Exercise instructions:
Begin with the first line of the material and copy each line word for word through the line that contains "import random"; the pictures are left out.

+-------+

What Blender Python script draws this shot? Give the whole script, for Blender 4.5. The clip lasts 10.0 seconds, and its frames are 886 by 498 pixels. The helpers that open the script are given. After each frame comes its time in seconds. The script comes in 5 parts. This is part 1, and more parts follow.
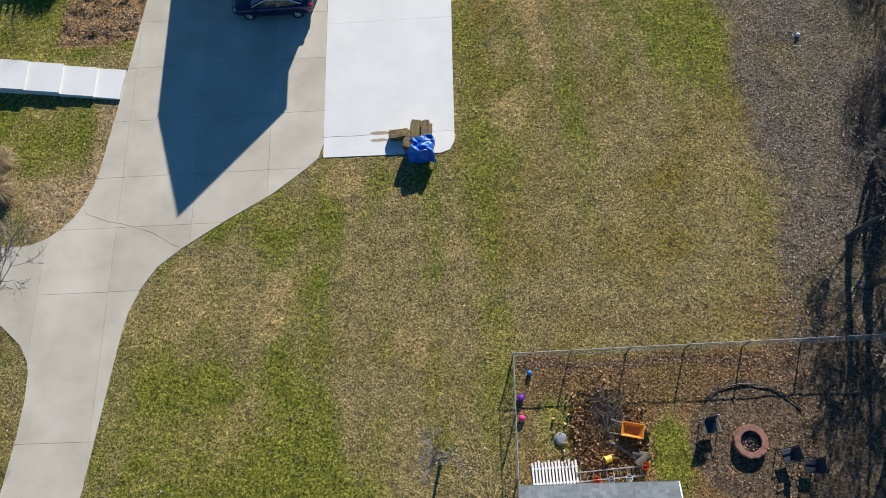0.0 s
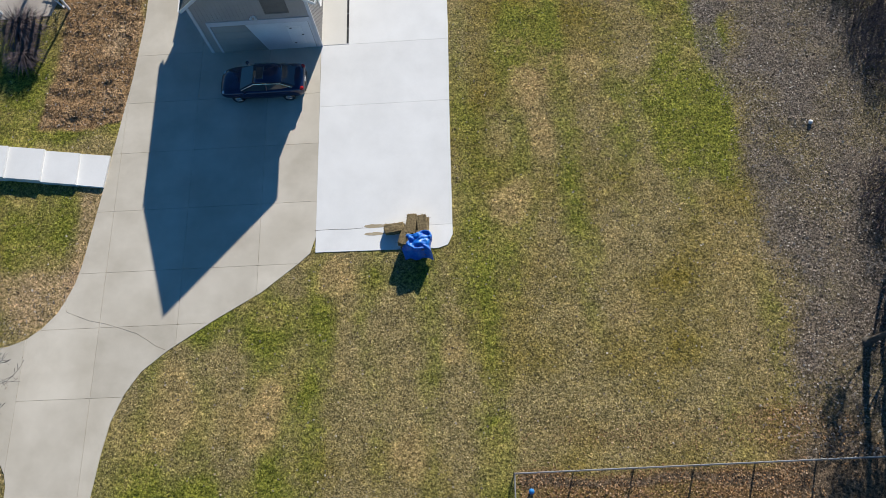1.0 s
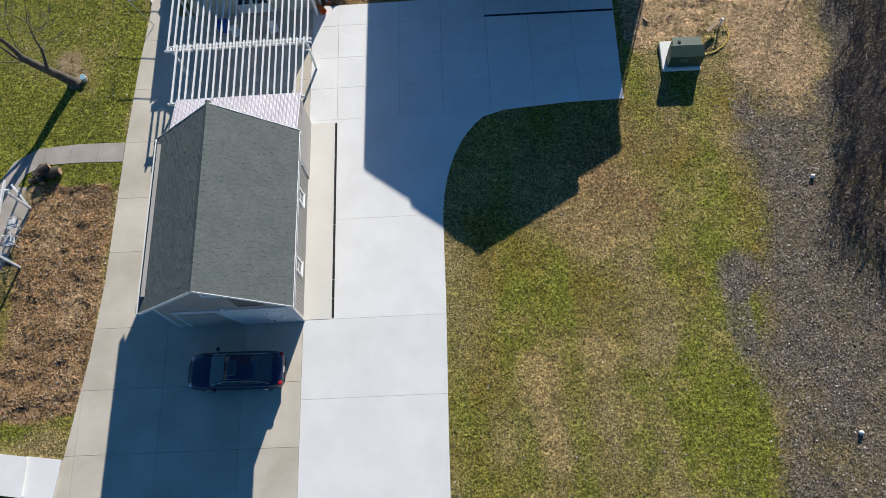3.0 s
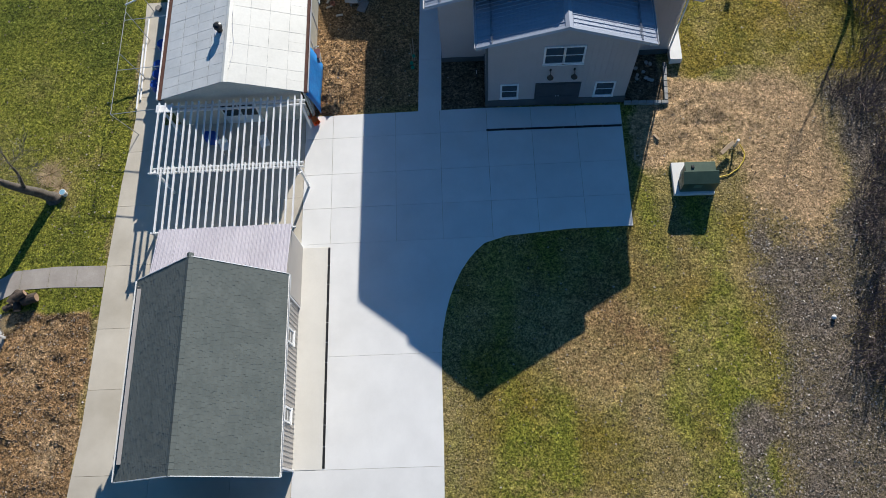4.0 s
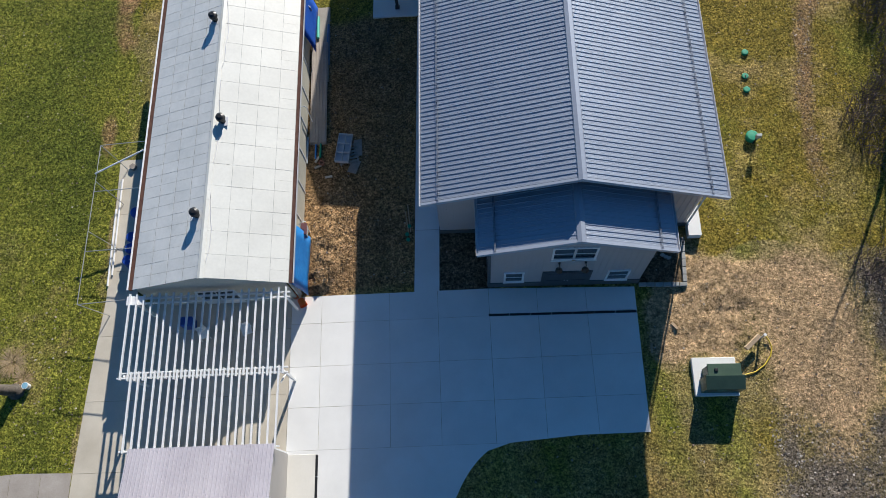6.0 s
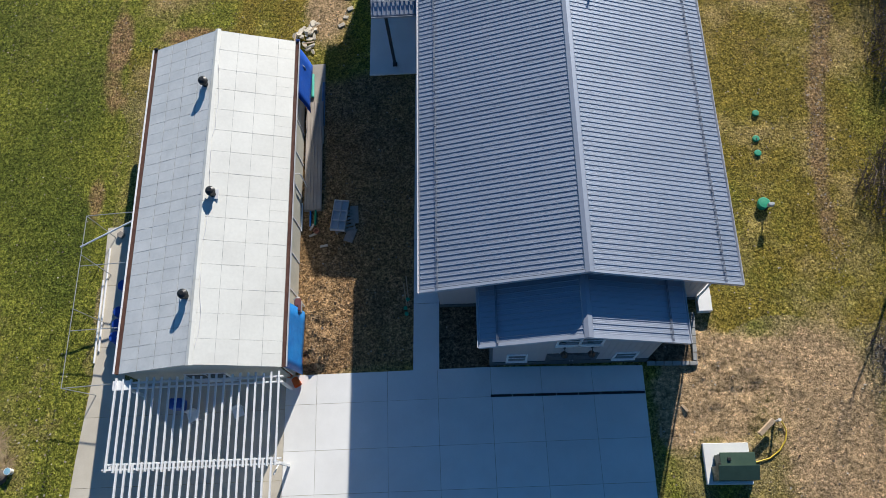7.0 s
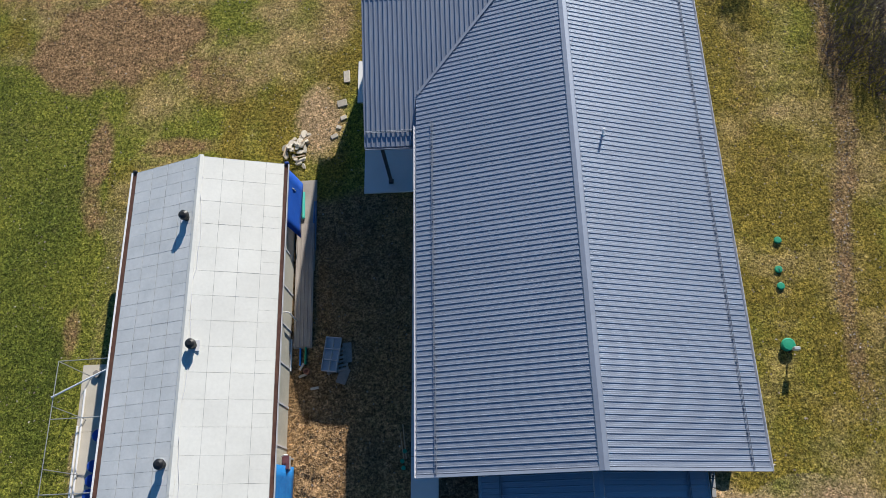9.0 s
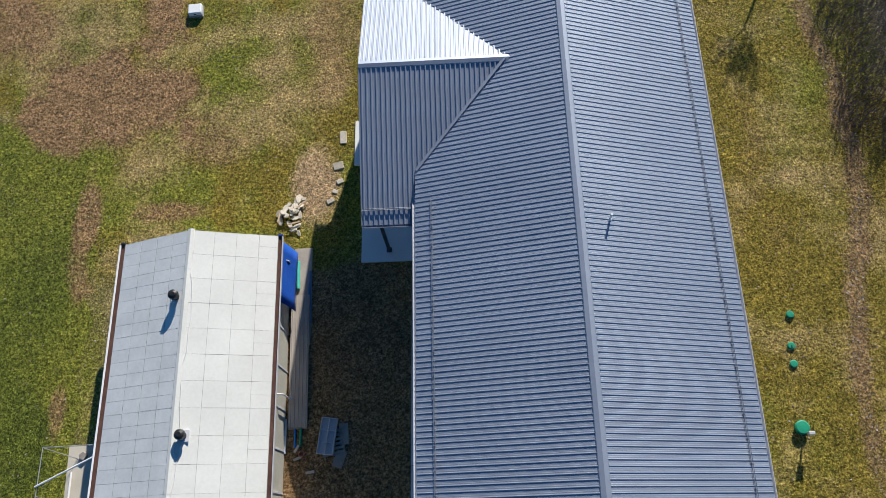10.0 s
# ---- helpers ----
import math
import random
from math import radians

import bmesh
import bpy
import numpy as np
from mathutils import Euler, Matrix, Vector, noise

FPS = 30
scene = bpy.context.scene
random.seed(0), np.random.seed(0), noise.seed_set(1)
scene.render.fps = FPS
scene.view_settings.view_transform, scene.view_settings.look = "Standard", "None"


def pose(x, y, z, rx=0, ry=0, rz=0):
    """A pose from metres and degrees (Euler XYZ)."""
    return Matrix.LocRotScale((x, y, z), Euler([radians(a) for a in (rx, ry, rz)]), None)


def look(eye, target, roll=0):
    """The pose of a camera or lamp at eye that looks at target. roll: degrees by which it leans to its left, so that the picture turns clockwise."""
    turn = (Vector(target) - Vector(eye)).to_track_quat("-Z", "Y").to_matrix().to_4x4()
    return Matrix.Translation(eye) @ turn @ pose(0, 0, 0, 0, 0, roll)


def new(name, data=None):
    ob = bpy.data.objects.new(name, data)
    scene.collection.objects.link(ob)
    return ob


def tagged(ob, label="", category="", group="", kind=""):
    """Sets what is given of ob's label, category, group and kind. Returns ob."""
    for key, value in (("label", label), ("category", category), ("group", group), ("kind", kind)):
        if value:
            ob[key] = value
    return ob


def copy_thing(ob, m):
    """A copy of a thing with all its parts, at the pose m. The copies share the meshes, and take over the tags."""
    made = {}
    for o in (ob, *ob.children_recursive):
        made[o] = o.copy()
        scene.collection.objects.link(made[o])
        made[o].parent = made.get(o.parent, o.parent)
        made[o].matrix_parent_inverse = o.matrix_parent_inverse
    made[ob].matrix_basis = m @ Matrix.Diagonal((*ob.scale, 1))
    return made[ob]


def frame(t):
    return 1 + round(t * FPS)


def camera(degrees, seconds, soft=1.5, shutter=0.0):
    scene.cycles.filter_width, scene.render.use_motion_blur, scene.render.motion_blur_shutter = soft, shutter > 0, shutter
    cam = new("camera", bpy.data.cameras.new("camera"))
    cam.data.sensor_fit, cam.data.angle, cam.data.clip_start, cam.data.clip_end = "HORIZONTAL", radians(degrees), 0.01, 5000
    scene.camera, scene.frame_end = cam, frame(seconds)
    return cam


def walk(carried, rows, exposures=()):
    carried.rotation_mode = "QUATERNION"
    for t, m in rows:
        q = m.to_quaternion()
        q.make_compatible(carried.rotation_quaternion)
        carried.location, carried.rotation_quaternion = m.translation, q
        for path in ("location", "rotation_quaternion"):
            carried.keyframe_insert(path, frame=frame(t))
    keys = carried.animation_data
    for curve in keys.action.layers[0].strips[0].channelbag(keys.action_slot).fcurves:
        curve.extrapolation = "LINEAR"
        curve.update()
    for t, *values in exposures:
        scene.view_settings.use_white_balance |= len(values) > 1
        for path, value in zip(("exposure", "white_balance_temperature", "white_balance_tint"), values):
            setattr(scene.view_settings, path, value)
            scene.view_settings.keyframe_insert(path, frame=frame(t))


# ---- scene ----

+-------+

Answer:
What Blender Python script draws this shot? Give the whole script, for Blender 4.5. The clip lasts 10.0 seconds, and its frames are 886 by 498 pixels. The helpers that open the script are given. After each frame comes its time in seconds. The script comes in 5 parts. This is part 1, and more parts follow.
0.0 s
1.0 s
3.0 s
4.0 s
6.0 s
7.0 s
9.0 s
10.0 s
# ---- helpers ----
import math
import random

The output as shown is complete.